Similar technologies are already available for residential installation. Big Ass Fans’ Haiku light/fan combination with upper room GUV, (germicidal ultraviolet light) is an example. “Upper-room GUV has been safely used for preventing airborne transmission for at least 70 years,” reports the Illuminating Engineering Society, a professional association for lighting technology and education in a study about UVGI, as it’s often called. “GUV refers to using ultraviolet radiant energy to inactivate bacteria, mold spores, fungi or viruses. When the process is applied in a given location, it has generally been referred to as ultraviolet germicidal irradiation (UVGI),” the study explains.
Brenner explains the difference between UVGI and far-UVC: “Both wavelength are equally effective at killing coronaviruses, including the COVID-19 virus, but they are very different in terms of safety, specifically to the skin and eyes. Specifically people shouldn’t be directly exposed to the light from conventional germicidal UV lamps. By contrast, it is safe to continually exposure the air in occupied indoor space to far-UVC light, which results in continuous killing of airborne viruses, in turn leading to a much lower risk of COViD-19 transmission.”
What manufacturers do with UGVI in fixtures like the Haiku light-fan combinations is to design the fixture so that the light is beamed away from anyone sitting or standing in the room. (There are cautions detailed in the study that relate to the safe installation and handling of these fixtures that don’t impact anyone sitting in the room when they’re mounted on a ceiling.) It is also possible that the blue light used in fixtures like these could impact circadian rhythms, so it might best be used in areas other than bedrooms.
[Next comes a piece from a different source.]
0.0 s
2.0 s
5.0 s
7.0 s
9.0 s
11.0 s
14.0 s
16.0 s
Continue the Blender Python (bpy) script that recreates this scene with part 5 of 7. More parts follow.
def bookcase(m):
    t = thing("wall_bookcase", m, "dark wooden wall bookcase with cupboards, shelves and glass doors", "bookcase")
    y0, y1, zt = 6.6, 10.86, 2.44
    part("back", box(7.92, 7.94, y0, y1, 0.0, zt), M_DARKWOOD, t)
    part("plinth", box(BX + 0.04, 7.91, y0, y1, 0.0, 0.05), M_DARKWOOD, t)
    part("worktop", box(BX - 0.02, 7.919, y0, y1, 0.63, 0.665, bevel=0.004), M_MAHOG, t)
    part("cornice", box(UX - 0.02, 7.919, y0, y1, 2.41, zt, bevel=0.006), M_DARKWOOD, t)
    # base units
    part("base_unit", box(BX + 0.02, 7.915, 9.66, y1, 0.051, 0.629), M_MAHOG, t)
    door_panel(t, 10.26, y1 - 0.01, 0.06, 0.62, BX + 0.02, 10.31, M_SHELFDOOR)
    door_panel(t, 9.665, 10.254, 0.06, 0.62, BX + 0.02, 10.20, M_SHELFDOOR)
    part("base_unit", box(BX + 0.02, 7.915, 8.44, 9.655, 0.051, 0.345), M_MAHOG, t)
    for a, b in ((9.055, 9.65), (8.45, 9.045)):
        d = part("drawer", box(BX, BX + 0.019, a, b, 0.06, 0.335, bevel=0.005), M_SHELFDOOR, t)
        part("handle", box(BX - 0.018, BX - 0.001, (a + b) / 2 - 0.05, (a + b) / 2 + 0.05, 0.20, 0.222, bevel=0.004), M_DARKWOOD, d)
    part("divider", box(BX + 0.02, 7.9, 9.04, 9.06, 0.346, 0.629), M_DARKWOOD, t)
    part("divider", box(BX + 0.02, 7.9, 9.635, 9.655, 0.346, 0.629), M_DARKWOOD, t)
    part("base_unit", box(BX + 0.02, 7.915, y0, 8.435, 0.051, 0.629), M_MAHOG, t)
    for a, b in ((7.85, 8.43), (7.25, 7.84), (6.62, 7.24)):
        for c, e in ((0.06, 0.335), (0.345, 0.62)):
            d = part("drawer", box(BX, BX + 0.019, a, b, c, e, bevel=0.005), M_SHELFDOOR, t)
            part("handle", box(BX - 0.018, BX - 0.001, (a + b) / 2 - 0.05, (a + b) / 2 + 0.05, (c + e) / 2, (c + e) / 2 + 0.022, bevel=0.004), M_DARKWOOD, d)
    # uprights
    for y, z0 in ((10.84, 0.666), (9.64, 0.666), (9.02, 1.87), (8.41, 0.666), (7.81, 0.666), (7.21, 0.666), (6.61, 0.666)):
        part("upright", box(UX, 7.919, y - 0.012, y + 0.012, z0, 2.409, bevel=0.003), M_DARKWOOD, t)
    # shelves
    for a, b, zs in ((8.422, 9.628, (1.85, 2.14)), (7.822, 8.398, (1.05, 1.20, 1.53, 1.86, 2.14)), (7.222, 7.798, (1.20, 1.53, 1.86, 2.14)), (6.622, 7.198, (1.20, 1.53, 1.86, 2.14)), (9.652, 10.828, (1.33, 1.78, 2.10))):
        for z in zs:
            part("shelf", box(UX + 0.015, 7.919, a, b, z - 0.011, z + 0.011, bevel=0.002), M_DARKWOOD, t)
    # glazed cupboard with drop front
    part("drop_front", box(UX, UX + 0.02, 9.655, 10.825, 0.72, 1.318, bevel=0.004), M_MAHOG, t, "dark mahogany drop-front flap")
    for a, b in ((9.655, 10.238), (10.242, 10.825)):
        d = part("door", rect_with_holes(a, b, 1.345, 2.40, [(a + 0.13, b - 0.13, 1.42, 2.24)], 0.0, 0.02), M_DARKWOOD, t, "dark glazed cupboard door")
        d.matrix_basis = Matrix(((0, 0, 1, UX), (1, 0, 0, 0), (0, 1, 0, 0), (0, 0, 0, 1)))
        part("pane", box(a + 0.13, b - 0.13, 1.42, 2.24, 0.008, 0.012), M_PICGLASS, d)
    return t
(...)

Some firms are using UV light in residential air filtration systems, design colleagues report, but since that light is completely hidden from room occupants, it doesn’t need to have the same safety components designed into exposed fixtures.
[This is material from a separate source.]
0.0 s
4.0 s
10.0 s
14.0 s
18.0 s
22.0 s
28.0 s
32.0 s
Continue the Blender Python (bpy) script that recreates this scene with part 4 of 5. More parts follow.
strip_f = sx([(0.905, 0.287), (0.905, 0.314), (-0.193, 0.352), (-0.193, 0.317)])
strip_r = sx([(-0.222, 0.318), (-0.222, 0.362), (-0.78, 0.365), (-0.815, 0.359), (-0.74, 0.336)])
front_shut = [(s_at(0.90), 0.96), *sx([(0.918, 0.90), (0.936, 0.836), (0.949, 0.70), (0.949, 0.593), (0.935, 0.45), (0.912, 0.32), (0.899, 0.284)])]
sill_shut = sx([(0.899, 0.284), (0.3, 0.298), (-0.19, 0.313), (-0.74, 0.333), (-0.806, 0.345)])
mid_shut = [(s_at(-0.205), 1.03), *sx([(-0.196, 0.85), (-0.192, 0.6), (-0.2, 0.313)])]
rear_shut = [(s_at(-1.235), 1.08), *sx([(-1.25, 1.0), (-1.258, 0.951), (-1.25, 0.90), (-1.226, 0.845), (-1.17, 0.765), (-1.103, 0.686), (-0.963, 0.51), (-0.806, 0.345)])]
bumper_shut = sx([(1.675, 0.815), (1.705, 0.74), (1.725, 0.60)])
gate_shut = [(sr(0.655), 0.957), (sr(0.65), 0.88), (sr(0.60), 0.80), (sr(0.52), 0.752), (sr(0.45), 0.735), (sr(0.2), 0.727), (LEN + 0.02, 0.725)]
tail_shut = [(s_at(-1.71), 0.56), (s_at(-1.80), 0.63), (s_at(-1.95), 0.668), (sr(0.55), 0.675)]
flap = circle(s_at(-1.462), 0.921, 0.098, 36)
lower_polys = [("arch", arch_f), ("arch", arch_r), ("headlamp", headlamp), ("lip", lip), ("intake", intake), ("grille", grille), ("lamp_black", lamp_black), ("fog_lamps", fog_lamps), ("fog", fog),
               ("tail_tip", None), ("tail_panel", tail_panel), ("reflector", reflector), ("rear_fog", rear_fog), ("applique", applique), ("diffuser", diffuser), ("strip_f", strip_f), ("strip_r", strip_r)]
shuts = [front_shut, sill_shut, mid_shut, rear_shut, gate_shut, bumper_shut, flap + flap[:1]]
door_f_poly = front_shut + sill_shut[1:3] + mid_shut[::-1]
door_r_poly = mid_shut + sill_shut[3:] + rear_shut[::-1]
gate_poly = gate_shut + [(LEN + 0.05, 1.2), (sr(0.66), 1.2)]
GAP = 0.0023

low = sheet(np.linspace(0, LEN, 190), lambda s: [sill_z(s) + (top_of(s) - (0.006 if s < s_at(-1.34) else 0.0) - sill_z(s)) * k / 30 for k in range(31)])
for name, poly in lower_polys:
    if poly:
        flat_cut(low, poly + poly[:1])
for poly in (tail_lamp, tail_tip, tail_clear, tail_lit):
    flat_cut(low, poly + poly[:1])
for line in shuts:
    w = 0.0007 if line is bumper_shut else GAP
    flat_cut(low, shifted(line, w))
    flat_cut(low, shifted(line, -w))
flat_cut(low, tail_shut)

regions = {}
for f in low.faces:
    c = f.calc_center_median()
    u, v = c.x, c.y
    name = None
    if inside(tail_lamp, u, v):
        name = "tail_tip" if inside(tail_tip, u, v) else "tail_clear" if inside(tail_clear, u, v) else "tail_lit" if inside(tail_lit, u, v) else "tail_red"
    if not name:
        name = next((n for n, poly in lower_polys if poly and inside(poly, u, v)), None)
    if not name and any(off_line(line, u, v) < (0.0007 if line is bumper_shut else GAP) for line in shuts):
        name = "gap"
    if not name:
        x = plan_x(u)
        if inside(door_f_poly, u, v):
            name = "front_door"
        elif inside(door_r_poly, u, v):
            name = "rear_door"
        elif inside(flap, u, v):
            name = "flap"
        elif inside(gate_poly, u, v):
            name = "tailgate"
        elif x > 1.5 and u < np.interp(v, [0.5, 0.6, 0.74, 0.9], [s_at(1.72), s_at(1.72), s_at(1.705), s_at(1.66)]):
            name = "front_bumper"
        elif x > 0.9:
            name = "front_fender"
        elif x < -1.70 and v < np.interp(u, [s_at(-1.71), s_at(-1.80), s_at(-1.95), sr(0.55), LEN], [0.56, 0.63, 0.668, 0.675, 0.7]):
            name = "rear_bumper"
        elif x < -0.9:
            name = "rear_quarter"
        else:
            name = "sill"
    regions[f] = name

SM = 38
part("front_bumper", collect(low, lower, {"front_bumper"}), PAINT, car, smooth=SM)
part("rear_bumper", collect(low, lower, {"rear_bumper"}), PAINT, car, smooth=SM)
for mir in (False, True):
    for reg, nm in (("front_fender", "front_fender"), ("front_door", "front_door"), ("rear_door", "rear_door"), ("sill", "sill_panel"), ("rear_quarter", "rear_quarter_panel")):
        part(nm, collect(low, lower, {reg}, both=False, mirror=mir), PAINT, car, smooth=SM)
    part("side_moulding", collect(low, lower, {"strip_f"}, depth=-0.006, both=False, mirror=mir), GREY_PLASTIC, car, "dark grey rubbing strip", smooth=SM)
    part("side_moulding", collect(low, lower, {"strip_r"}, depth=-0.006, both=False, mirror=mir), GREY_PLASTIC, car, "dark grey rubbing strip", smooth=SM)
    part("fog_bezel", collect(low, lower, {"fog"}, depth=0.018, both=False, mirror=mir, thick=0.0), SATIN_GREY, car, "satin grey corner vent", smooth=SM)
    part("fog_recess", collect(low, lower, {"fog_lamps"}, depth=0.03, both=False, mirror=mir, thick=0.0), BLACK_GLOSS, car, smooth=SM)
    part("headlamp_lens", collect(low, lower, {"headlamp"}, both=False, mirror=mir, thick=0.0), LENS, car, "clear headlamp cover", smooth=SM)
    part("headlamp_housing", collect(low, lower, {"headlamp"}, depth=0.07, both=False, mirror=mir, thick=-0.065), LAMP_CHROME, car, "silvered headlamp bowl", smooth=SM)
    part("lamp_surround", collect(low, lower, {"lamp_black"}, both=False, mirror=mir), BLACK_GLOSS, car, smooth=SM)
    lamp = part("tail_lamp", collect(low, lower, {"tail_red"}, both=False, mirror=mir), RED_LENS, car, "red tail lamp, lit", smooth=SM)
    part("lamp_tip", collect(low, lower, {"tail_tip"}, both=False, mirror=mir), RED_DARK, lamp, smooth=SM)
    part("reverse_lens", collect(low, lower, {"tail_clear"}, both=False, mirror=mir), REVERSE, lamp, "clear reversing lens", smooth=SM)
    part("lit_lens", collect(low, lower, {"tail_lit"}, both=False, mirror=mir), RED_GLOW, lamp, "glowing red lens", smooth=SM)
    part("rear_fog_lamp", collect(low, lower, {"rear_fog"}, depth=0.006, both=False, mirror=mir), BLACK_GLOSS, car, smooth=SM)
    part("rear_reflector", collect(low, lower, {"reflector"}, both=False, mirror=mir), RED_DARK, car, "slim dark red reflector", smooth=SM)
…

It took more than a decade for LEDs to become cost-effective and widespread. Part of the reason for their ubiquity now is energy conservation codes, like California’s CALGreen. If Covid drives wellness design codes in the country’s largest market, (linked to awareness that future pandemics are likely too), it could help spur the development and affordability of far-UVC technology for residential, as well as commercial use, nationally and even globally.